Thalheimer-McKinnerney, a 1985 Mililani High School graduate, said her son is a member of a Boy Scout troop at Hickam; she is a member of Protestant Women for Christ, which meets at the base chapel; she has friends in the complex where her sister lives, and she is authorized to shop for her mother at the Hickam commissary.

Thalheimer-McKinnerney also said she has had a bank account at the Hickam credit union since 1991, when her father was stationed there.

First Lt. Craig Savage, Hickam spokesman, said privacy regulations prevent him from discussing why Thalheimer-McKinnerney no longer is welcome at Hickam. Savage, in a written statement, said that Thalheimer-McKinnerney's "behavior while on Hickam" is what generated the base commander's action.

He added that she "is not an employee of the USAF, and she is not an official DOD (Department of Defense) ID card holder. She has no official reason to have access to the base."

Savage said this type of letter barring access is "issued when the base commander determines that an individual has failed to present a need to be on base and their presence on base disrupts good order and discipline."

Hickam, like all military bases in Hawaii, is restricted. Civilians are not allowed onto the base unless they are employed by the Department of Defense or have specific business. In either case, civilians must have a pass to get on base.

Officially, the Air Force, through Lt. Col. Stephen Clutter, said that because of privacy laws he can only acknowledge that there was an investigation surrounding Davidson, but he cannot "go into details on the specifics of the case" because the matter did not go to a public court martial and was handled as a non-judicial procedure.

Clutter did acknowledge that adultery is strictly forbidden under the Uniform Code of Military Justice.
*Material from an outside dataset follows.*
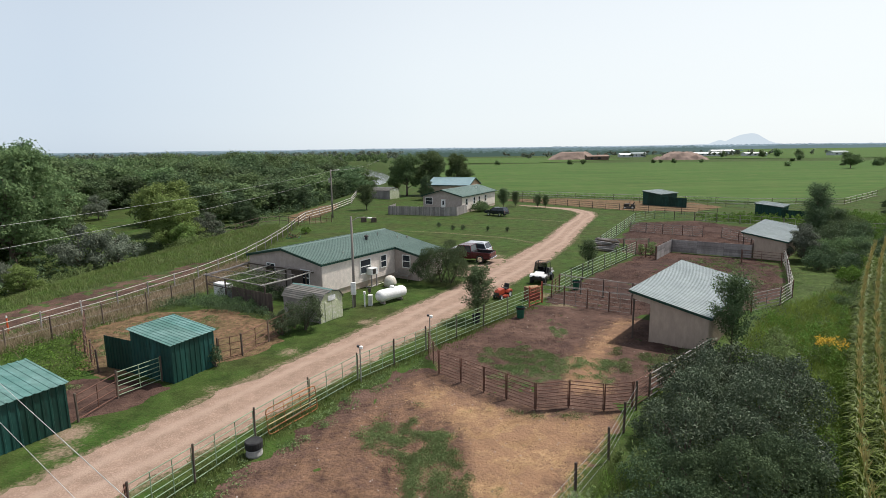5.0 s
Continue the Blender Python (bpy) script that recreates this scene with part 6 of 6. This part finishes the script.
riding_mower(heading(3.95, 66.0, -0.62, -0.78, 0.0))
riding_mower(heading(34.4, 134.2, -0.9, 0.4, 0.0) @ Matrix.Diagonal((1.3, 1.3, 1.3, 1)), "small dark tractor parked on bare ground by a far fence", DARK_METAL)


def flat_trailer(m):
    t = thing("flatbed_trailer", "rusty flatbed trailer with tandem wheels beside a shelter", "trailer", m)
    for y in (-0.98, 0.98):
        part("side_beam", Shape().box(-2.6, 2.4, y - 0.05, y + 0.05, 0.48, 0.62), DARK_METAL, t)
    for k in range(6):
        part("cross_beam", Shape().box(-2.5 + k * 0.95, -2.42 + k * 0.95, -0.93, 0.93, 0.48, 0.56), DARK_METAL, t)
    for k in (0, 1, 4, 7, 8):
        y = -0.84 + k * 0.21
        part("deck_plank", Shape().box(-2.6, 2.4 - 0.5 * (k in (2, 5)), y - 0.085, y + 0.085, 0.625, 0.67), BROWN_WOOD, t)
    part("drawbar", Shape().beam((2.4, -0.7, 0.52), (3.6, 0, 0.5), 0.08, 0.1).beam((2.4, 0.7, 0.52), (3.6, 0, 0.5), 0.08, 0.1), RUST_PIPE, t)
    part("jack", Shape().tube([(3.45, 0, 0.0), (3.45, 0, 0.85)], 0.04, 8), RUST_PIPE, t)
    for x in (-0.95, -0.15):
        for y in (-1.12, 1.12):
            wheel(t, x, y, 0.34, 0.2, hub=DARK_METAL)
    for y in (-1.12, 1.12):
        part("mudguard", Shape().prism([(-1.4, 0.62), (-1.3, 0.76), (0.2, 0.76), (0.3, 0.62), (0.2, 0.72), (-1.3, 0.72)], y - 0.13, y + 0.13), GREY_PIPE, t)
    return t


TRL = pose(-22.6, 40.95, -0.10, 0, 0, -24)
flat_trailer(TRL)
def tyre(m, label, mat=None):
    return solo("spare_tyre", Shape().lathe([(0.24, -0.09), (0.36, -0.10), (0.40, -0.05), (0.40, 0.05), (0.36, 0.10), (0.24, 0.09), (0.24, -0.09)], 20, None, False), mat or BLACK, label, "tyre", "old tyres", m=m)
tyre(TRL @ pose(0.55, -0.35, 1.07, 78, 0, 20), "white-painted ring standing on a trailer", WHITE)
tyre(TRL @ pose(1.75, -0.75, 1.07, 75, 0, 10), "old black tyre standing on a trailer")
for i, (x, y, a, w) in enumerate(((0.7, -0.75, 10, 0.5), (1.25, -0.6, 40, 0.35), (2.3, -1.0, 5, 0.4))):
    bm = bmesh.new()
    bmesh.ops.create_icosphere(bm, subdivisions=2, radius=w * 0.55)
    for v in bm.verts:
        v.co = Vector((v.co.x * 1.3, v.co.y, v.co.z * 0.45)) * (1 + 0.22 * noise.noise(v.co * 5 + Vector((i, 0, 0))))
    me = bpy.data.meshes.new("plastic_sack")
    bm.to_mesh(me)
    bm.free()
    me.materials.append(ORANGE)
    solo("plastic_sack", me, None, "crumpled orange plastic sack on a trailer", "sack", "orange sacks", m=TRL @ pose(x, y, 0.67 + w * 0.22 if i < 2 else 0.2, 0, 0, a))
for k in range(7):
    solo("metal_tube", Shape().tube([(-1.2, 0, 0), (1.2, 0, 0)], 0.035, 7), GREY_PIPE if k % 2 else WHITE_RAIL, "loose metal tube lying on a trailer", "pipe", "loose pipes", m=TRL @ pose(-0.9 + 0.25 * (k % 3), 0.05 + 0.13 * k, 0.71 + 0.07 * (k % 2), 0, 0, 4 * k - 12))
solo("plywood_sheet", Shape().box(-0.6, 0.6, -0.012, 0.012, 0, 0.95), BROWN_WOOD, "brown plywood sheet leaning on a shelter wall", "board", m=pose(-19.75, 40.75, 0.0, -12, 0, -22))


# ---- clutter round the yard ----
def box_thing(name, label, category, size, mat, m, bevel=0.02, lid=None):
    t = thing(name, label, category, m)
    x, y, z = size
    part("body", Shape().box(-x / 2, x / 2, -y / 2, y / 2, 0, z), mat, t, bevel=bevel)
    if lid:
        part("lid", Shape().box(-x / 2 - 0.02, x / 2 + 0.02, -y / 2 - 0.02, y / 2 + 0.02, z + 0.003, z + 0.06), lid, t, bevel=0.015)
    return t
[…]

There have been several cases in recent years in which high-profile officers have had setbacks in their military careers as a result of affairs.
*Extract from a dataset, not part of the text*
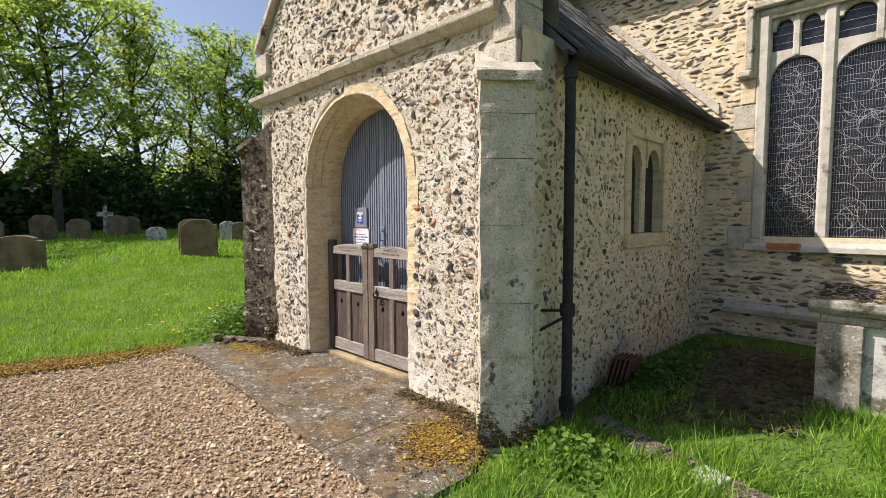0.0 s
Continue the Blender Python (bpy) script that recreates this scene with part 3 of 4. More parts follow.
for c, hw in LIGHTS:
    part("light_head", prism(head_block(c, hw, 3.20, 0.24, 3.53, hw + 0.002), "y", NAVE + 0.05, NAVE + 0.19), M_LIME_PALE, window_3)
    for k in (-1, 1):
        cc = c + k * hw / 2
        part("tracery_head", prism(head_block(cc, hw / 2 - 0.035, 3.78, 0.12, NWZ1, hw / 2), "y", NAVE + 0.05, NAVE + 0.19), M_LIME_PALE, window_3)
    part("tracery_bar", box(c - 0.035, c + 0.035, NAVE + 0.04, NAVE + 0.20, 3.44, NWZ1, 0.012), M_LIME_PALE, window_3)
    pane = part("pane", box(c - hw, c + hw, NAVE + 0.135, NAVE + 0.141, NWZ0, NWZ1 - 0.005, 0), M_GLASS_DARK, window_3, "leaded glass coloured dark for the unlit interior")
    pane.visible_shadow = False
    bm = bmesh.new()
    for i in range(26):
        z = NWZ0 + 0.05 + i * 0.10
        box(c - hw, c + hw, NAVE + 0.085, NAVE + 0.089, z, z + 0.0025, 0, bm)
    n = int(hw * 2 / 0.024)
    for i in range(1, n):
        x = c - hw + i * 2 * hw / n
        box(x - 0.0006, x + 0.0006, NAVE + 0.083, NAVE + 0.086, NWZ0 + 0.03, 3.42, 0, bm)
    part("wire_guard", bm, M_LEAD, window_3)
    bm = bmesh.new()
    for i in range(64):
        x, z = c + random.uniform(-hw, hw) * 0.9, random.uniform(1.35, 3.3)
        pts = []
        for k in range(9):
            pts.append((min(c + hw, max(c - hw, x)), NAVE + 0.125, min(3.42, max(NWZ0, z))))
            x, z = x + 0.045 * math.cos(i * 1.9 + k * 0.28) + random.uniform(-0.012, 0.012), z + 0.045 * math.sin(i * 1.9 + k * 0.28) + random.uniform(-0.012, 0.012)
        tube(pts, 0.0026, 4, bm)
    part("lead_came", bm, M_LEAD, window_3)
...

The Honolulu Star-Bulletin tried several times to reach Davidson by phone at his home and through Pacific Air Forces officials, but he declined to comment.
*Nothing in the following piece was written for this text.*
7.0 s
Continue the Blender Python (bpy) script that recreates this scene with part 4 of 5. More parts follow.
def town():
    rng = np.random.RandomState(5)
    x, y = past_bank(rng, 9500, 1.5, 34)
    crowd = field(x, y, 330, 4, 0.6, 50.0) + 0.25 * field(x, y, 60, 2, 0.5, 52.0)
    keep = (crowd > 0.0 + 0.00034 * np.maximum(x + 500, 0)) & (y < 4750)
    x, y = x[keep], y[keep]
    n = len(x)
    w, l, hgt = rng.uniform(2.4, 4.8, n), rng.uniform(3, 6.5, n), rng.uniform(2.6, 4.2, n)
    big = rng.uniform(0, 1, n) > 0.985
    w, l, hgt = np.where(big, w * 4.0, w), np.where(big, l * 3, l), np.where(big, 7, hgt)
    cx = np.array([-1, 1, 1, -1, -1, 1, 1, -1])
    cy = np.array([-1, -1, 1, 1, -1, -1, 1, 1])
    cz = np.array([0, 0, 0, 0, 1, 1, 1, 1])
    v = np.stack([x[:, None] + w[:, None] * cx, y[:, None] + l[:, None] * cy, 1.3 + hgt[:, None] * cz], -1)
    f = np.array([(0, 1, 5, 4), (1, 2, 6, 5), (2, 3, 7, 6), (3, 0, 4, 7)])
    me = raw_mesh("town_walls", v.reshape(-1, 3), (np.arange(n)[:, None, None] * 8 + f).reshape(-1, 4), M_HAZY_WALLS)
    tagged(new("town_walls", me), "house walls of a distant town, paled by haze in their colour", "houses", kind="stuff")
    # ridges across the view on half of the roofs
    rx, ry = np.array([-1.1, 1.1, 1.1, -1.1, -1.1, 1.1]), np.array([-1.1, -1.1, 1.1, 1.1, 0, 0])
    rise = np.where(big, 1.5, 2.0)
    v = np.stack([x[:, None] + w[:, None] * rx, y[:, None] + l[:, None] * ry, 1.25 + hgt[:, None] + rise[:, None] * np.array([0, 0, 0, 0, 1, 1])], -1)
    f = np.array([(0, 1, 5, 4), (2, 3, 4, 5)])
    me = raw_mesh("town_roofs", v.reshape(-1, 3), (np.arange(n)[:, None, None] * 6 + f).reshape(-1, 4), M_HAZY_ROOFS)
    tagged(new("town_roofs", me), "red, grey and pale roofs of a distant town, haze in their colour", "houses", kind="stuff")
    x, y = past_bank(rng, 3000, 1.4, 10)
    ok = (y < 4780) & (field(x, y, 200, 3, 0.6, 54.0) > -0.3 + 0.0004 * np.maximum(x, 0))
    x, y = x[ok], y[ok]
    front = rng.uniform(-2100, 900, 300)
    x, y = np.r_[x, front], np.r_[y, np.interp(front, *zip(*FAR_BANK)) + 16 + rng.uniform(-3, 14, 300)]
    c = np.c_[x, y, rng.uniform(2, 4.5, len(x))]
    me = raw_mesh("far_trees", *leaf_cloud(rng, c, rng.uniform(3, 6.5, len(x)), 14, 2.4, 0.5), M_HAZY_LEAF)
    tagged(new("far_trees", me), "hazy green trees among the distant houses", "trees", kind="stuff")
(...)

Although the Air Force won't comment on the investigation into an affair and its decision to bar her from Hickam, Thalheimer-McKinnerney released to the Star-Bulletin a series of e-mails from Air Force lawyer Lepper, in which he acknowledged that there was "an illicit affair" -- a violation of military law.

Lepper said the Air Force internal investigation was conducted by Col. Ricky B. Kelly.

In a Feb. 26 e-mail, Lepper said: "Although Air Force policy precludes me from revealing the exact punishment imposed on Col. Davidson, I can assure you it was serious."

Lt. Gen. Victor E. Renuart Jr., PACAF's vice commander, "selected an option that reflects his view that Col. Davidson's conduct was unbecoming a senior Air Force officer," Lepper wrote. He added that disciplinary action "will have deep and far-reaching effects on whatever career this officer may continue to have in the United States Air Force."

Thalheimer-McKinnerney said she broke off the affair, which began in July, with Davidson, 46, on Jan. 10 when she realized he wasn't going to divorce his wife and marry her.